Surpresas etimológicas

Quem estuda a etimologia das palavras faz, muitas vezes, o trabalho do arqueólogo, pesquisando o passado remoto do idioma para encontrar significados que o tempo escondeu de nós — como o de buzinar, que significava, inicialmente, soprar num búzio para fazer um som parecido com o de uma trombeta. Outras vezes, faz o trabalho do genealogista, sempre buscando semelhanças entre as palavras, a fim de reconhecer parentescos que nos tinham passado despercebidos — como atropelar, que vem de tropel. Em muitos casos, contudo, o trabalho do etimologista se assemelha mais ao de um detetive, de um verdadeiro Sherlock Holmes do idioma, investigando todas as hipóteses, interrogando as línguas vizinhas, vasculhando velhos registros nos dicionários do Grego e do Latim até encontrar a pista que vai levá-lo à solução do problema. Aqui vão alguns exemplos de mistérios já resolvidos.

salada — Vem do Italiano insalata (literalmente “salgada”), termo que designava um prato de legumes salgados e condimentados que surgiu durante o Renascimento. Inicialmente, os legumes eram cozidos e curtidos no vinagre e na salmoura, como uma espécie de picles; no entanto, o prato logo passou a ser feito com legumes crus, dentro da antiga tradição romana, temperados com sal, azeite e vinagre. Com o tempo, o termo foi ampliado para outras misturas vegetais, chegando até a salada de frutas, que evidentemente não tem nada a ver com o sal do nome primitivo. 

gorjeta — Vem de gorja, sinônimo desusado de garganta, de onde proveio também o gorjeio dos pássaros. A gorjeta era uma pequena quantia que se dava a quem tivesse realizado trabalho extenuante e cansativo, a fim de que ele comprasse uma bebida para molhar a garganta.Embora hoje a gorjeta tenha perdido essa destinação líquida, percebe-se ainda um vestígio desse antigo hábito em expressões do tipo “para um cafezinho”, “para uma cervejinha”, que pronunciamos sem pensar quando gratificamos alguém. Não é por acaso que gorjeta, em Francês, é pourboire, literalmente “para beber”.

torpedo — Vem do Latim torpedo, nome dado antigamente aos peixes-elétricos (dos quais o nosso poraquê é um bom exemplo). Sua descarga elétrica, que chega a 650 v, é suficiente para adormecer ou mesmo paralisar o braço de quem o toca. É, portanto, da mesma família de torpor e entorpecimento. O artefato explosivo usado pelas marinhas de guerra ganhou esse nome por causa da forma alongada e da maneira como se desloca na água, semelhantes à do peixe. 

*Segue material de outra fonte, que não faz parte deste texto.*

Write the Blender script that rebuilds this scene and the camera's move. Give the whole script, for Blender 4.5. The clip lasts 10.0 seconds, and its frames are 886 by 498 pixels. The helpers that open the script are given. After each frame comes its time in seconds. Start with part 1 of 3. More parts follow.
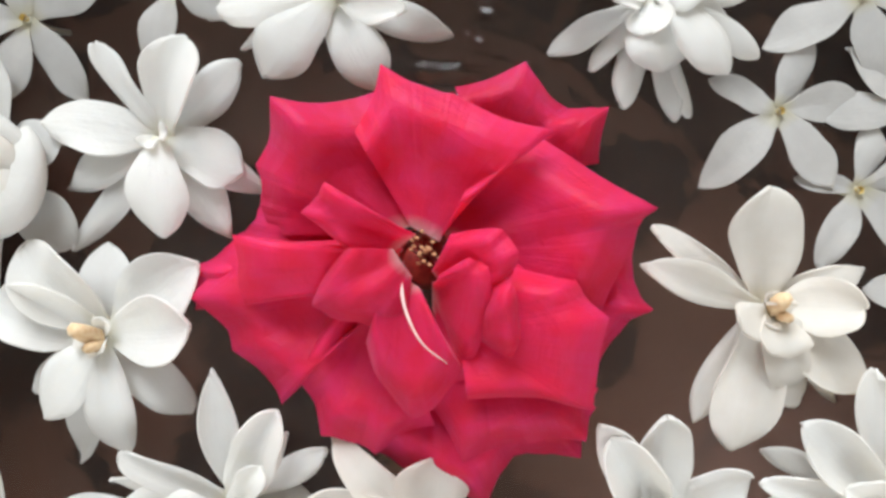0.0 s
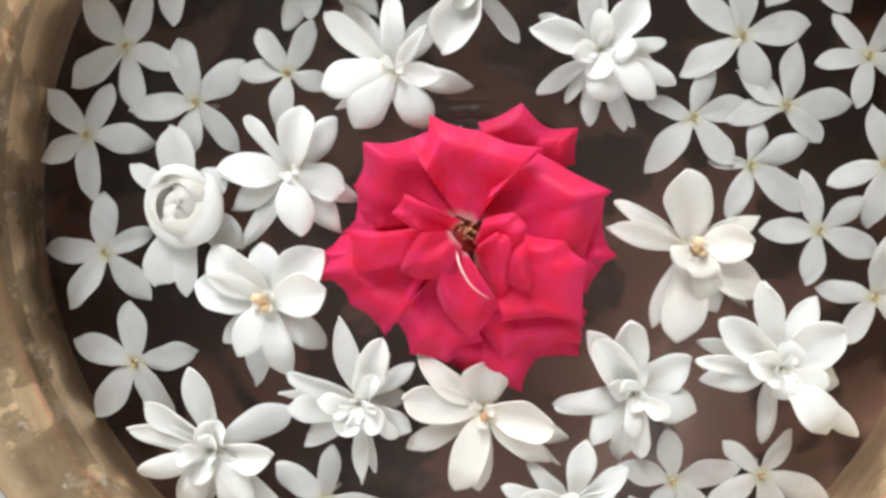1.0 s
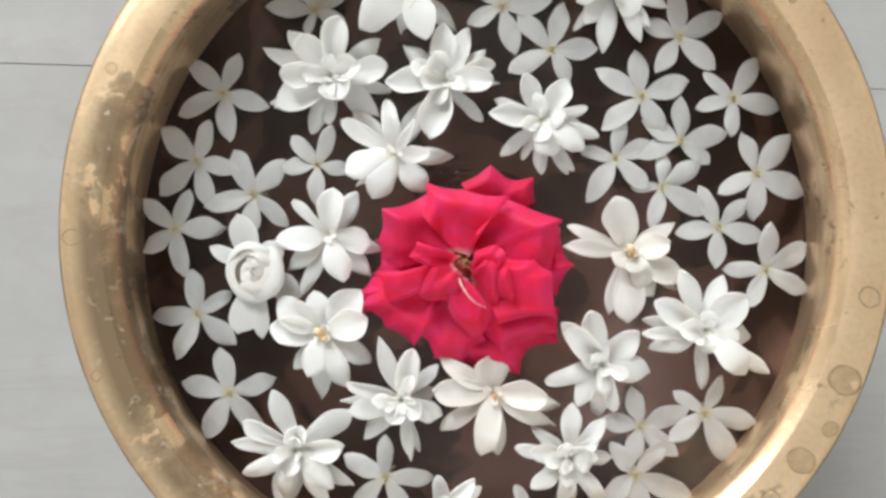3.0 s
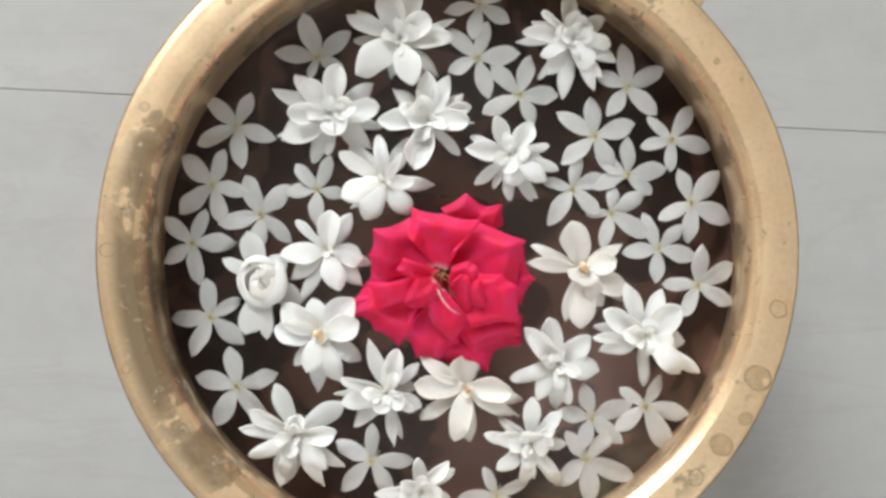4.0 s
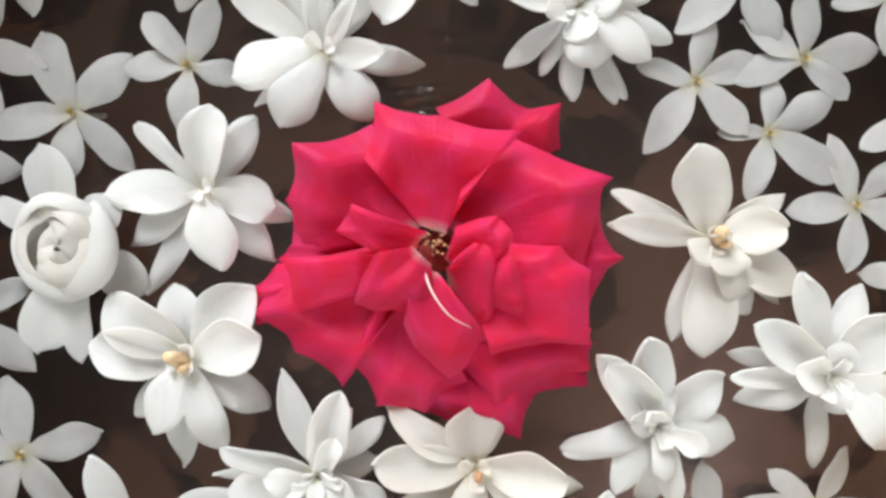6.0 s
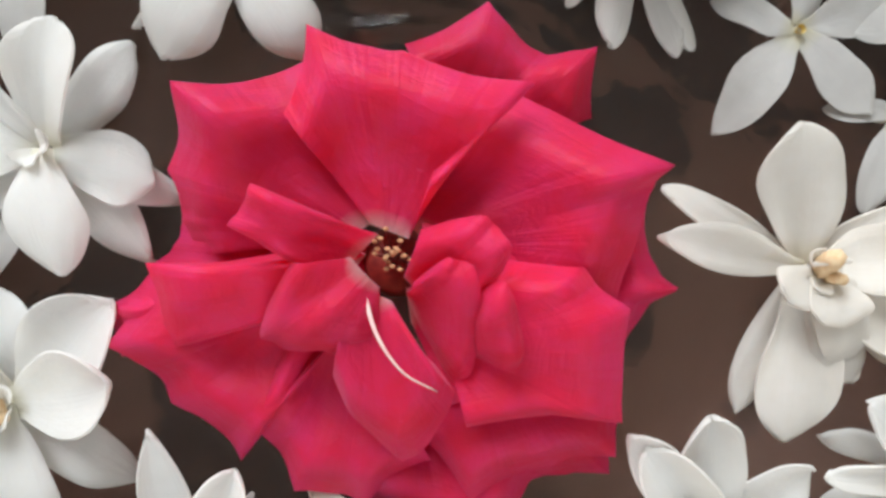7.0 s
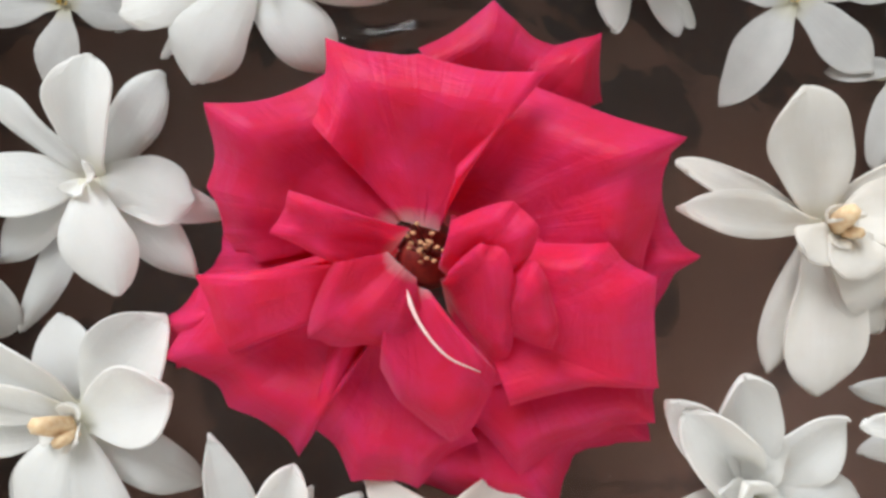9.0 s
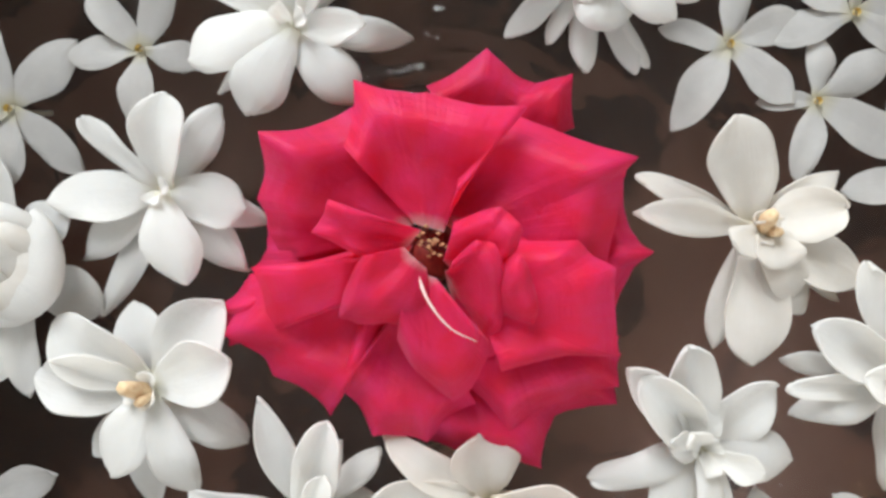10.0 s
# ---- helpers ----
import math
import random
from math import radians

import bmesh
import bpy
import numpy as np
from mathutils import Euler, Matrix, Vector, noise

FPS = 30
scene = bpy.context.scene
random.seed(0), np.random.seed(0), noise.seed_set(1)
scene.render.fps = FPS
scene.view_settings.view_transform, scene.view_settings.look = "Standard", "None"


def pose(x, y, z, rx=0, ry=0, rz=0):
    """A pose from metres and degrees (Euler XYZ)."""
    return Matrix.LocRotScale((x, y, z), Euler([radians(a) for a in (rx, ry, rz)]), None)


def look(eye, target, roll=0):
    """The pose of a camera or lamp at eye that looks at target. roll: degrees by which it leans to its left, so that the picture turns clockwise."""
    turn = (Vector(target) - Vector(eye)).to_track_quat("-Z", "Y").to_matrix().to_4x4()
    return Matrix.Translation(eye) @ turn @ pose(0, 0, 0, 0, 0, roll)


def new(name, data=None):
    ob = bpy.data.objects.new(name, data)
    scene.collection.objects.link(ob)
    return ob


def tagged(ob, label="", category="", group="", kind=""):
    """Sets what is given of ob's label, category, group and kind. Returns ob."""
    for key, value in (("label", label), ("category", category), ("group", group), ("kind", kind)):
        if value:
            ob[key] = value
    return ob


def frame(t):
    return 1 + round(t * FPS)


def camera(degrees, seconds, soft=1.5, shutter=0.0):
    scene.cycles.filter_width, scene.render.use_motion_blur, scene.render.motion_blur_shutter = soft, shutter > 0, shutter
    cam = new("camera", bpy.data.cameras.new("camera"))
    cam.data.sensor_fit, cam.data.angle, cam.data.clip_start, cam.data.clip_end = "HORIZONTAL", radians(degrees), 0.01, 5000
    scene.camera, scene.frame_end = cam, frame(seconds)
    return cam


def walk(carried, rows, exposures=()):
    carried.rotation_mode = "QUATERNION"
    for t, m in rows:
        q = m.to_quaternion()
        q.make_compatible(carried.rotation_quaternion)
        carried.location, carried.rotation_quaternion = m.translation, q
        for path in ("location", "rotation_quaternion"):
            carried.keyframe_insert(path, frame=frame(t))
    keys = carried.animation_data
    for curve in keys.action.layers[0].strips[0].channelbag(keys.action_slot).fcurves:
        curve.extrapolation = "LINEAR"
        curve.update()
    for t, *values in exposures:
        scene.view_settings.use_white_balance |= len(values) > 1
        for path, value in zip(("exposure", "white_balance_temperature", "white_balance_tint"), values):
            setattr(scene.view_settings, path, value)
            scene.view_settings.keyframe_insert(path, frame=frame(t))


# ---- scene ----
cam = camera(67.0, 10.0, soft=3.0)
PATH = [
    (0, -0.00184, -0.00761, 0.22216, -1.243, -0.285, 11.335),
    (0.5, -0.00269, -0.00881, 0.25425, -2.489, 2.077, 8.009),
    (1, -0.00742, -0.00600, 0.29313, -3.214, 1.269, 6.369),
    (1.5, -0.00864, -0.00529, 0.32274, -1.964, 1.232, 4.566),
    (2, -0.00891, -0.00475, 0.35821, -0.712, 0.208, 1.053),
    (2.5, -0.01184, -0.00244, 0.36371, -1.008, 0.244, -1.285),
    (3.8, -0.01230, -0.00455, 0.39705, 0.203, -1.218, -0.979),
    (4, -0.01309, -0.00010, 0.41202, 0.196, -1.714, -0.460),
    (4.5, -0.01551, 0.00328, 0.42441, 0.190, -2.252, 0.000),
    (5, -0.01258, -0.00347, 0.37300, -0.818, -1.427, -0.036),
    (5.5, -0.01421, -0.00185, 0.30644, -1.610, -1.504, 0.683),
    (6, -0.00933, -0.00709, 0.25178, -2.011, -2.584, 1.169),
    (6.2, -0.00569, -0.00656, 0.23605, -1.950, -3.074, 2.129),
    (7.3, -0.00100, -0.00487, 0.19411, -3.389, -2.157, 4.528),
    (7.5, -0.00106, -0.00667, 0.19395, -3.153, -1.998, 4.131),
    (8, -0.00262, -0.00402, 0.19468, -2.813, -1.225, 3.221),
    (8.5, -0.00413, -0.00883, 0.20377, -2.387, -1.668, -0.304),
    (9, -0.00357, -0.00704, 0.20301, -2.535, -1.399, -0.789),
    (9.5, -0.00474, -0.00590, 0.20386, -2.065, -1.434, -0.760),
    (10, -0.00523, -0.00913, 0.22925, -1.326, -1.500, -1.014),
]
walk(cam, [(t, pose(x, y, z, rx, ry, rz)) for t, x, y, z, rx, ry, rz in PATH],
     exposures=[(0.0, 0.70), (1.0, 0.86), (2.5, 0.80), (4.5, 0.78), (6.0, 0.74), (7.3, 0.57), (9.5, 0.56), (10.0, 0.65)])

# ---- world and light ----
WATER = 0.086
world = bpy.data.worlds.new("sky")
scene.world = world
world.use_nodes = True
wt = world.node_tree
sky = wt.nodes.new("ShaderNodeTexSky")
sky.sky_type = "NISHITA"
sky.sun_disc = False
sky.sun_elevation = radians(40)
sky.sun_rotation = radians(150)
wt.nodes["Background"].inputs["Strength"].default_value = 0.10
wt.links.new(sky.outputs[0], wt.nodes["Background"].inputs["Color"])


def area_lamp(name, m, width, height, power, colour):
    lamp = bpy.data.lights.new(name, "AREA")
    lamp.shape, lamp.size, lamp.size_y = "RECTANGLE", width, height
    lamp.energy, lamp.color = power, colour
    ob = new(name, lamp)
    ob.matrix_world = m
    return ob


# daylight that the sky sends through the window's opening
area_lamp("door_daylight", look((-0.9, 1.98, 1.4), (0.0, 0.0, 0.1)), 1.1, 1.7, 64, (0.94, 0.98, 1.0))
# added weak cool fill from the south for petals that face that way
area_lamp("south_fill", look((0.55, -1.98, 1.8), (0.0, 0.0, 0.1)), 1.5, 1.2, 11, (0.84, 0.95, 1.0))


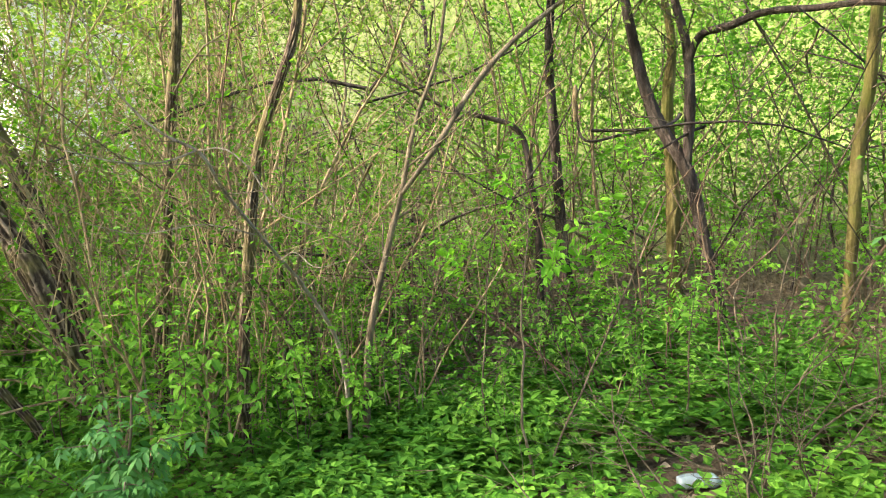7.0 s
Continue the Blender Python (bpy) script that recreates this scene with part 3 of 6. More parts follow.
HAZEL_SPEC = spec_of(0.1, 0.12, -0.01, (5.0, 7.0), (30, 70), (0.3, 0.5), 0.05, 0.35)
hazels = [plant("hazel_sprout", "low sprout with soft rounded green leaves", "shrub", 75 + k, 5, 0.85, 0.6, 0.006, HAZEL_SPEC, 1, LEAF_NETTLE, 0.05, 2, LEAF_LARGE, droop=0.5, group="low leafy sprouts") for k in range(2)]
places = [(2.6, 2.75, 0, 1.0, 0), (2.85, 3.45, 0, 1.1, 0), (3.1, 3.0, 70, 1.2, 0), (3.25, 2.45, 210, 1.0, 0), (3.6, 2.2, 280, 0.8, 0), (3.6, 1.5, 170, 0.7, 0), (4.2, 0.9, 240, 0.9, 0), (4.6, 1.6, 310, 0.9, 0),
          (4.9, 2.5, 50, 1.0, 0), (5.4, 1.0, 120, 1.0, 0), (4.6, 0.0, 190, 0.9, 0), (2.9, -0.9, 260, 0.8, 0), (3.1, -1.7, 330, 0.9, 0), (2.5, -2.5, 15, 0.9, 0), (2.9, -2.7, 85, 1.0, 0), (2.0, -3.6, 155, 1.1, 0), (1.2, -3.9, 225, 1.0, 0), (0.9, -3.3, 295, 0.9, 0), (2.4, -3.9, 5, 0.9, 0), (1.8, -4.3, 75, 1.0, 0)]
scatter_copies(hazels, places)

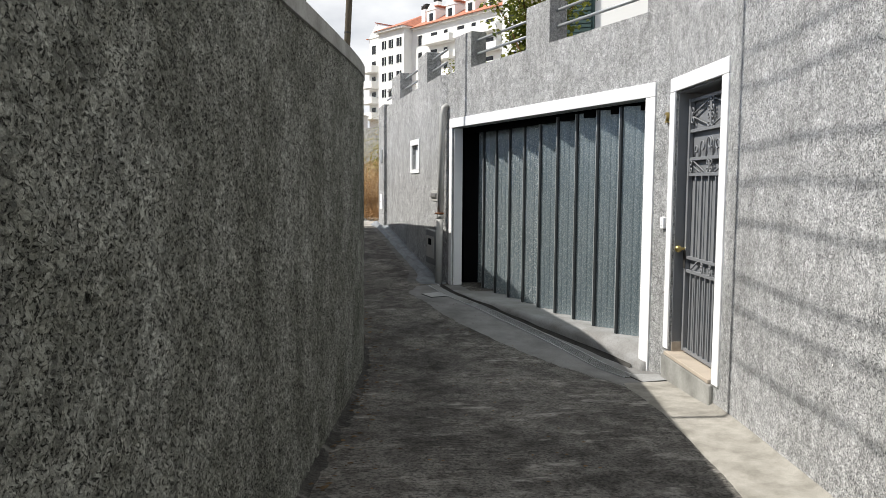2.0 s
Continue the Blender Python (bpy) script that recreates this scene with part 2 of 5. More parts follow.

bombástico — Do Latim bombax (“algodão”) derivou-se o Inglês bombast para designar o enchimento de algodão ou de qualquer outro material fibroso que era usado para acolchoar roupas e edredons. O termo foi aplicado, por metáfora, ao estilo empolado e cheio de artifícios de quem pretende impressionar o ouvinte: um discurso bombástico é palavroso e vazio. Entretanto, por sua semelhança com bomba, o termo acabou assumindo o significado de “explosivo”: uma notícia bombástica é estrondosa e surpreendente. 

horripilante — É formado a partir de dois elementos latinos: horrere (“eriçar, tremer”) mais pilus (“pêlo, fio de cabelo”). O primeiro está presente também em horror e horrível, enquanto o segundo aparece em depilar e pilosidade. Literalmente, portanto, aplica-se o adjetivo horripilante a tudo aquilo que deixe os cabelos em pé ou que arrepie a pele. 

floresta — Veio do Latim forestis, adjetivo derivado de foris (“fora”), que aparece na expressão silva forestis (literalmente, “mata exterior”). Esse era o nome dado aos territórios em que só o rei estava autorizado a explorar a caça e a extração de madeira, ficando, portanto, fora dos limites da área comunitária (a silva communalis). Essa idéia de algo exterior à comunidade pode ser vista também em forasteiro, que tem o mesmo radical. Entrou como forest no Inglês, foresta no Italiano, forêt no Francês e foresta no Espanhol; no Português, porém, ganhou um L e virou floresta, provavelmente por influência de flor

obelisco — Vem do grego obeliskos, diminutivo de obelos (“espeto”). Embora os obeliscos sejam, em geral, monumentos de grande altura, na forma de um pilar de quatro lados que vai afunilando até o topo, onde termina em ponta, o seu nome significa, literalmente, “espetinho”. Jacques Lacarrière, grande especialista em Cultura Clássica, diz que foi por ironia que os gregos os batizaram assim, a fim de diminuir o impacto que sentiram ao conhecer os colossais monumentos egípcios.